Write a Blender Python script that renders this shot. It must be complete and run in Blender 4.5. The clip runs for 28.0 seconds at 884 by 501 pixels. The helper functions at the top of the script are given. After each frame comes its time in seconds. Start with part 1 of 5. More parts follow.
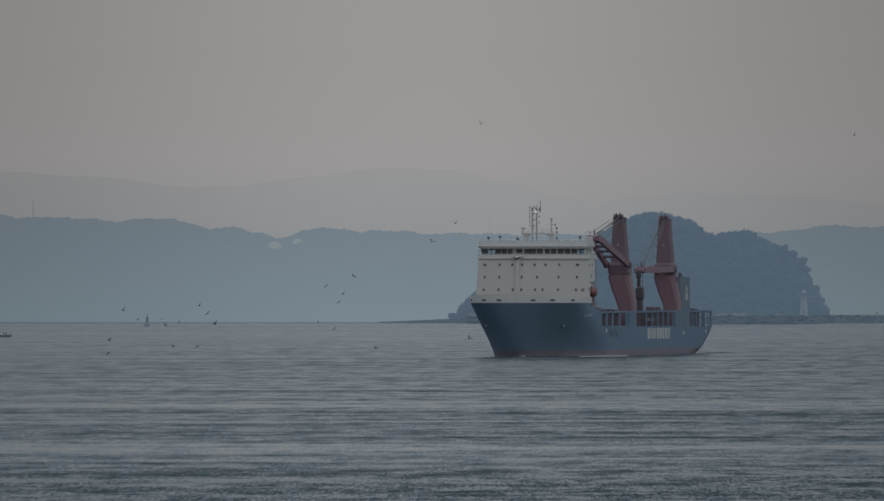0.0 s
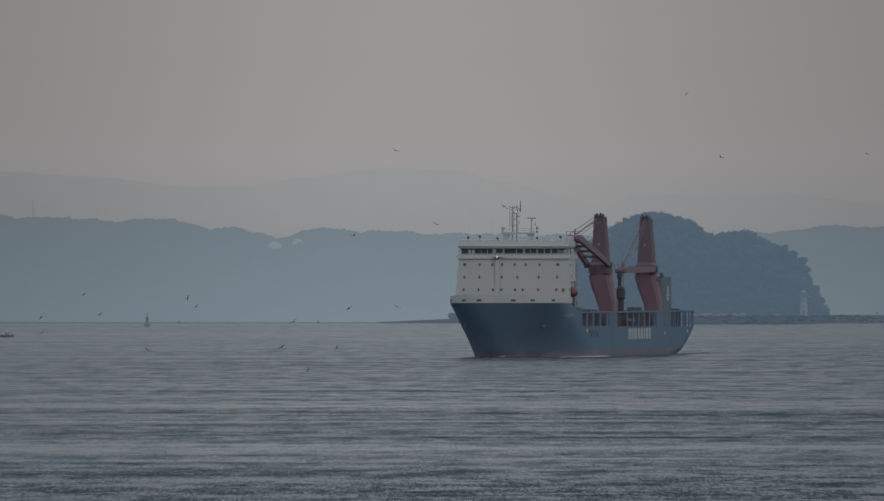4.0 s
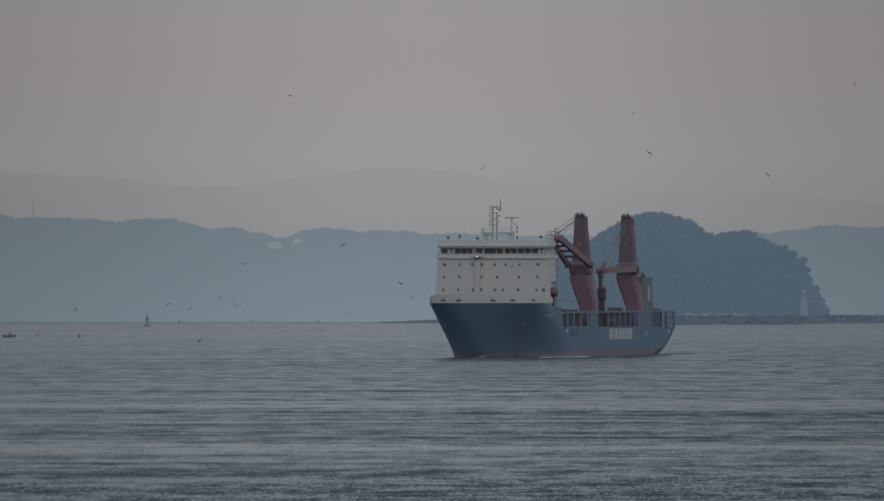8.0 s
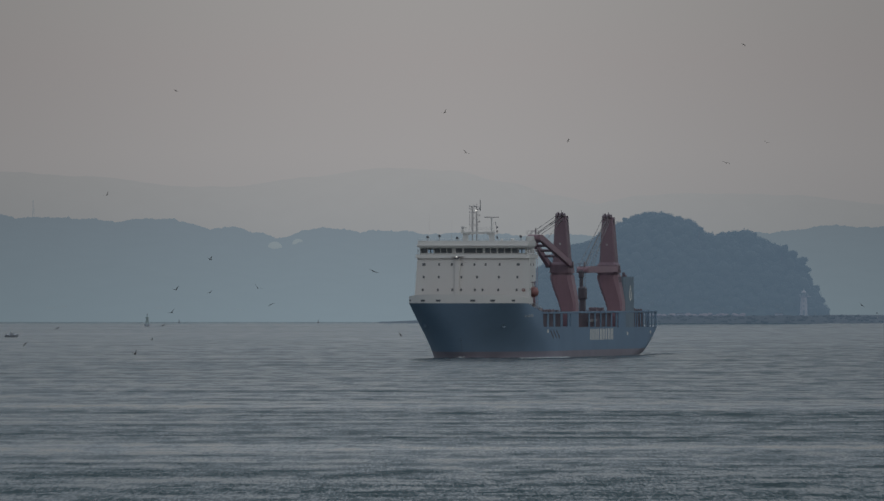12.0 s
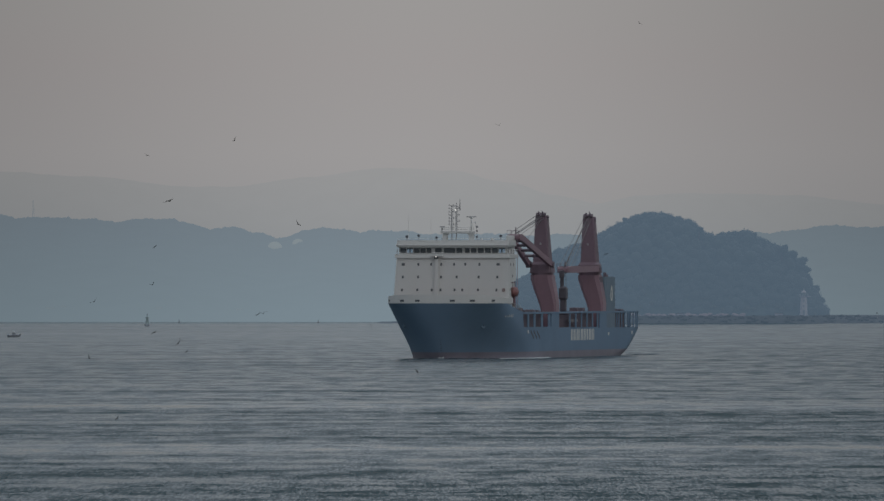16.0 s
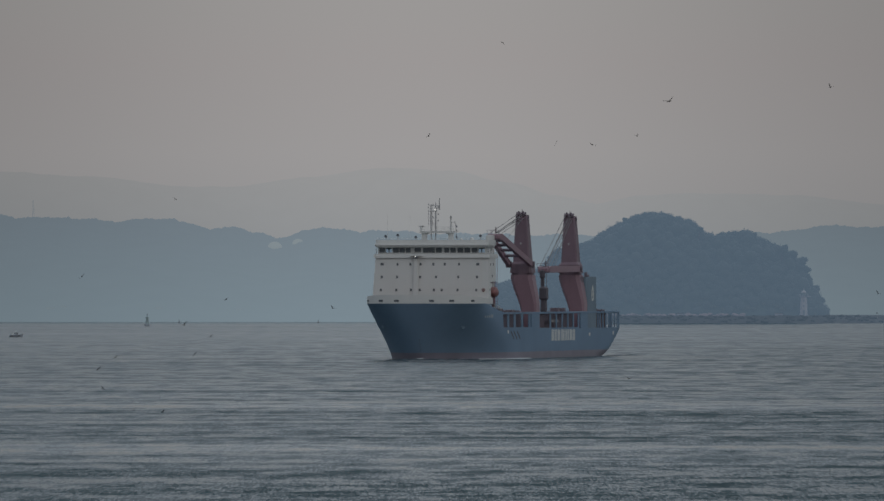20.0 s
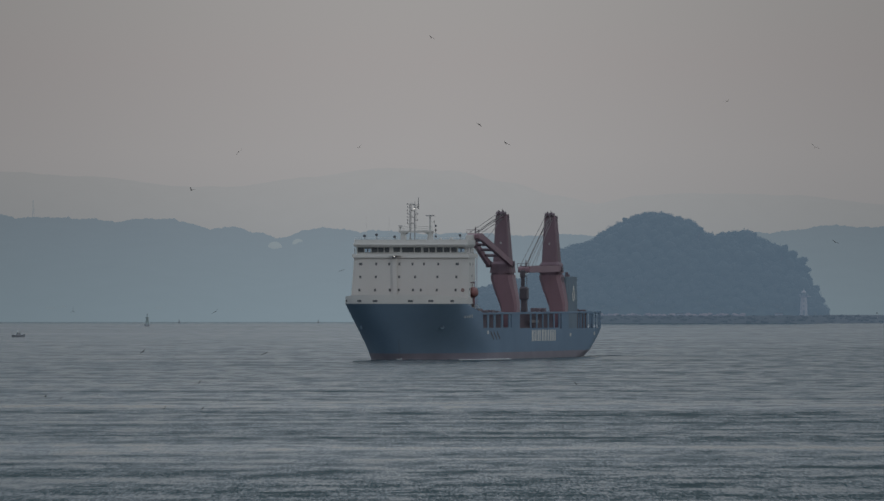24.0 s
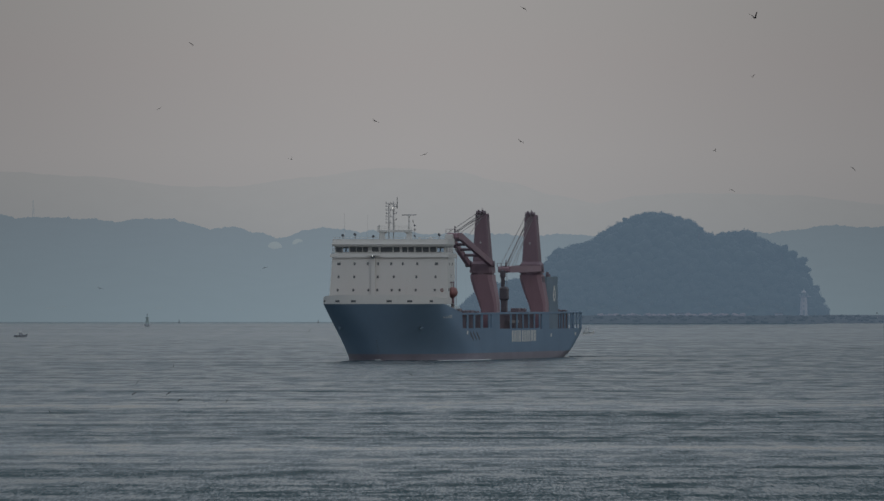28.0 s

Aim of the exercise:
Reproduce each line word for word and drop the pictures.

Exercise response:
Write a Blender Python script that renders this shot. It must be complete and run in Blender 4.5. The clip runs for 28.0 seconds at 884 by 501 pixels. The helper functions at the top of the script are given. After each frame comes its time in seconds. Start with part 1 of 5. More parts follow.
0.0 s
4.0 s
8.0 s
12.0 s
16.0 s
20.0 s
24.0 s
28.0 s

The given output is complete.